Data provided:
□ □ □
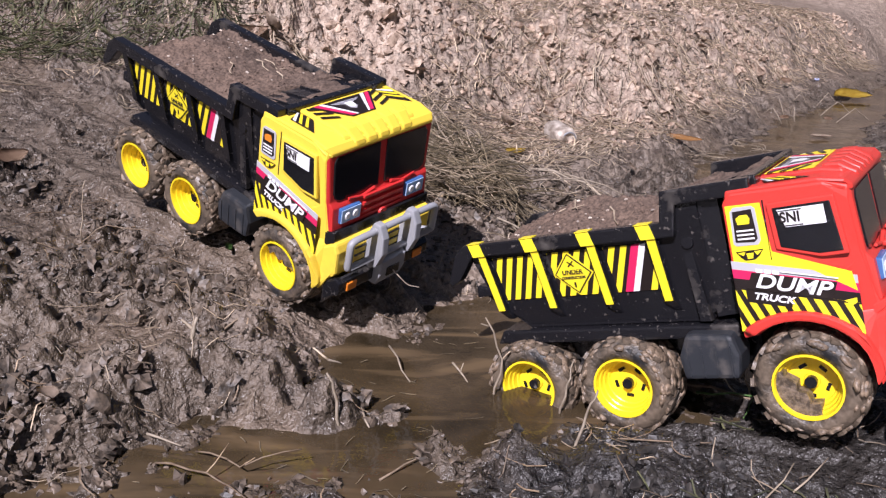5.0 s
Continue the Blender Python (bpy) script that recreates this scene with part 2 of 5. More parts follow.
def tube(points, radius, taper=1.0, sides=7, bm=None):
    """A round bar along points; taper is the end's share of the radius."""
    bm = bm or bmesh.new()
    points = [Vector(p) for p in points]
    rings, side = [], None
    for i, p in enumerate(points):
        way = (points[min(i + 1, len(points) - 1)] - points[max(i - 1, 0)]).normalized()
        if side is None:
            side = way.orthogonal().normalized()
        side = (side - way * side.dot(way)).normalized()
        other = way.cross(side)
        r = radius * (1 + (taper - 1) * i / (len(points) - 1))
        rings.append([bm.verts.new(p + r * (math.cos(2 * math.pi * k / sides) * side + math.sin(2 * math.pi * k / sides) * other)) for k in range(sides)])
    for p, q in zip(rings, rings[1:]):
        for k in range(sides):
            bm.faces.new((p[k], p[(k + 1) % sides], q[(k + 1) % sides], q[k]))
    bm.faces.new(rings[0][::-1]), bm.faces.new(rings[-1])
    return bm


def rounded(points, cuts=3, r=0.25):
    """Points of a path with its corners rounded off."""
    points = [Vector(p) for p in points]
    made = [points[0]]
    for a, b, c in zip(points, points[1:], points[2:]):
        p, q = b.lerp(a, r), b.lerp(c, r)
        for i in range(cuts + 1):
            k = i / cuts
            made.append(p.lerp(b, k).lerp(b.lerp(q, k), k))
    return made + [points[-1]]


def sheet(polys, y, thick=0.0006):
    """Thin stickers lying on a side wall at y (outside is away from the middle): polygons in x, z."""
    bm = bmesh.new()
    out = math.copysign(thick, y)
    for poly in polys:
        prism(poly, y, y + out, bm=bm)
    return bm


def clip_band(poly, lo, hi, slope):
    """The part of a convex polygon in x, z between two parallel slanted lines x - slope * z = lo and hi."""
    def cut(pts, sign, at):
        res = []
        for (x0, z0), (x1, z1) in zip(pts, pts[1:] + pts[:1]):
            d0, d1 = sign * (x0 - slope * z0 - at), sign * (x1 - slope * z1 - at)
            if d0 >= 0:
                res.append((x0, z0))
            if d0 * d1 < 0:
                k = d0 / (d0 - d1)
                res.append((x0 + k * (x1 - x0), z0 + k * (z1 - z0)))
        return res
    p = cut(list(poly), 1, lo)
    return cut(p, -1, hi) if len(p) > 2 else []


def letters(words, size, m, material, parent, name="lettering", shear=0.0, bold=0.0, width=1.0):
    """Flat words on the plane of m (x along the line, y up), as a mesh."""
    cu = bpy.data.curves.new("words", "FONT")
    cu.body, cu.size, cu.shear, cu.offset, cu.extrude = words, size, shear, bold, 0.0003
    cu.align_x, cu.align_y = "CENTER", "CENTER"
    tmp = new("words", cu)
    bpy.context.view_layer.update()
    me = bpy.data.meshes.new_from_object(tmp.evaluated_get(bpy.context.evaluated_depsgraph_get()))
    bpy.data.objects.remove(tmp)
    me.transform(m @ Matrix.Diagonal((width, 1, 1, 1)))
    me.materials.clear()
    me.materials.append(material)
    ob = new(name, me)
    ob.parent = parent
    return ob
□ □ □
Set task: Leaving the pictures aside, transcribe the entire listing exactly.

Response to the task:
5.0 s
Continue the Blender Python (bpy) script that recreates this scene with part 2 of 5. More parts follow.
def tube(points, radius, taper=1.0, sides=7, bm=None):
    """A round bar along points; taper is the end's share of the radius."""
    bm = bm or bmesh.new()
    points = [Vector(p) for p in points]
    rings, side = [], None
    for i, p in enumerate(points):
        way = (points[min(i + 1, len(points) - 1)] - points[max(i - 1, 0)]).normalized()
        if side is None:
            side = way.orthogonal().normalized()
        side = (side - way * side.dot(way)).normalized()
        other = way.cross(side)
        r = radius * (1 + (taper - 1) * i / (len(points) - 1))
        rings.append([bm.verts.new(p + r * (math.cos(2 * math.pi * k / sides) * side + math.sin(2 * math.pi * k / sides) * other)) for k in range(sides)])
    for p, q in zip(rings, rings[1:]):
        for k in range(sides):
            bm.faces.new((p[k], p[(k + 1) % sides], q[(k + 1) % sides], q[k]))
    bm.faces.new(rings[0][::-1]), bm.faces.new(rings[-1])
    return bm


def rounded(points, cuts=3, r=0.25):
    """Points of a path with its corners rounded off."""
    points = [Vector(p) for p in points]
    made = [points[0]]
    for a, b, c in zip(points, points[1:], points[2:]):
        p, q = b.lerp(a, r), b.lerp(c, r)
        for i in range(cuts + 1):
            k = i / cuts
            made.append(p.lerp(b, k).lerp(b.lerp(q, k), k))
    return made + [points[-1]]


def sheet(polys, y, thick=0.0006):
    """Thin stickers lying on a side wall at y (outside is away from the middle): polygons in x, z."""
    bm = bmesh.new()
    out = math.copysign(thick, y)
    for poly in polys:
        prism(poly, y, y + out, bm=bm)
    return bm


def clip_band(poly, lo, hi, slope):
    """The part of a convex polygon in x, z between two parallel slanted lines x - slope * z = lo and hi."""
    def cut(pts, sign, at):
        res = []
        for (x0, z0), (x1, z1) in zip(pts, pts[1:] + pts[:1]):
            d0, d1 = sign * (x0 - slope * z0 - at), sign * (x1 - slope * z1 - at)
            if d0 >= 0:
                res.append((x0, z0))
            if d0 * d1 < 0:
                k = d0 / (d0 - d1)
                res.append((x0 + k * (x1 - x0), z0 + k * (z1 - z0)))
        return res
    p = cut(list(poly), 1, lo)
    return cut(p, -1, hi) if len(p) > 2 else []


def letters(words, size, m, material, parent, name="lettering", shear=0.0, bold=0.0, width=1.0):
    """Flat words on the plane of m (x along the line, y up), as a mesh."""
    cu = bpy.data.curves.new("words", "FONT")
    cu.body, cu.size, cu.shear, cu.offset, cu.extrude = words, size, shear, bold, 0.0003
    cu.align_x, cu.align_y = "CENTER", "CENTER"
    tmp = new("words", cu)
    bpy.context.view_layer.update()
    me = bpy.data.meshes.new_from_object(tmp.evaluated_get(bpy.context.evaluated_depsgraph_get()))
    bpy.data.objects.remove(tmp)
    me.transform(m @ Matrix.Diagonal((width, 1, 1, 1)))
    me.materials.clear()
    me.materials.append(material)
    ob = new(name, me)
    ob.parent = parent
    return ob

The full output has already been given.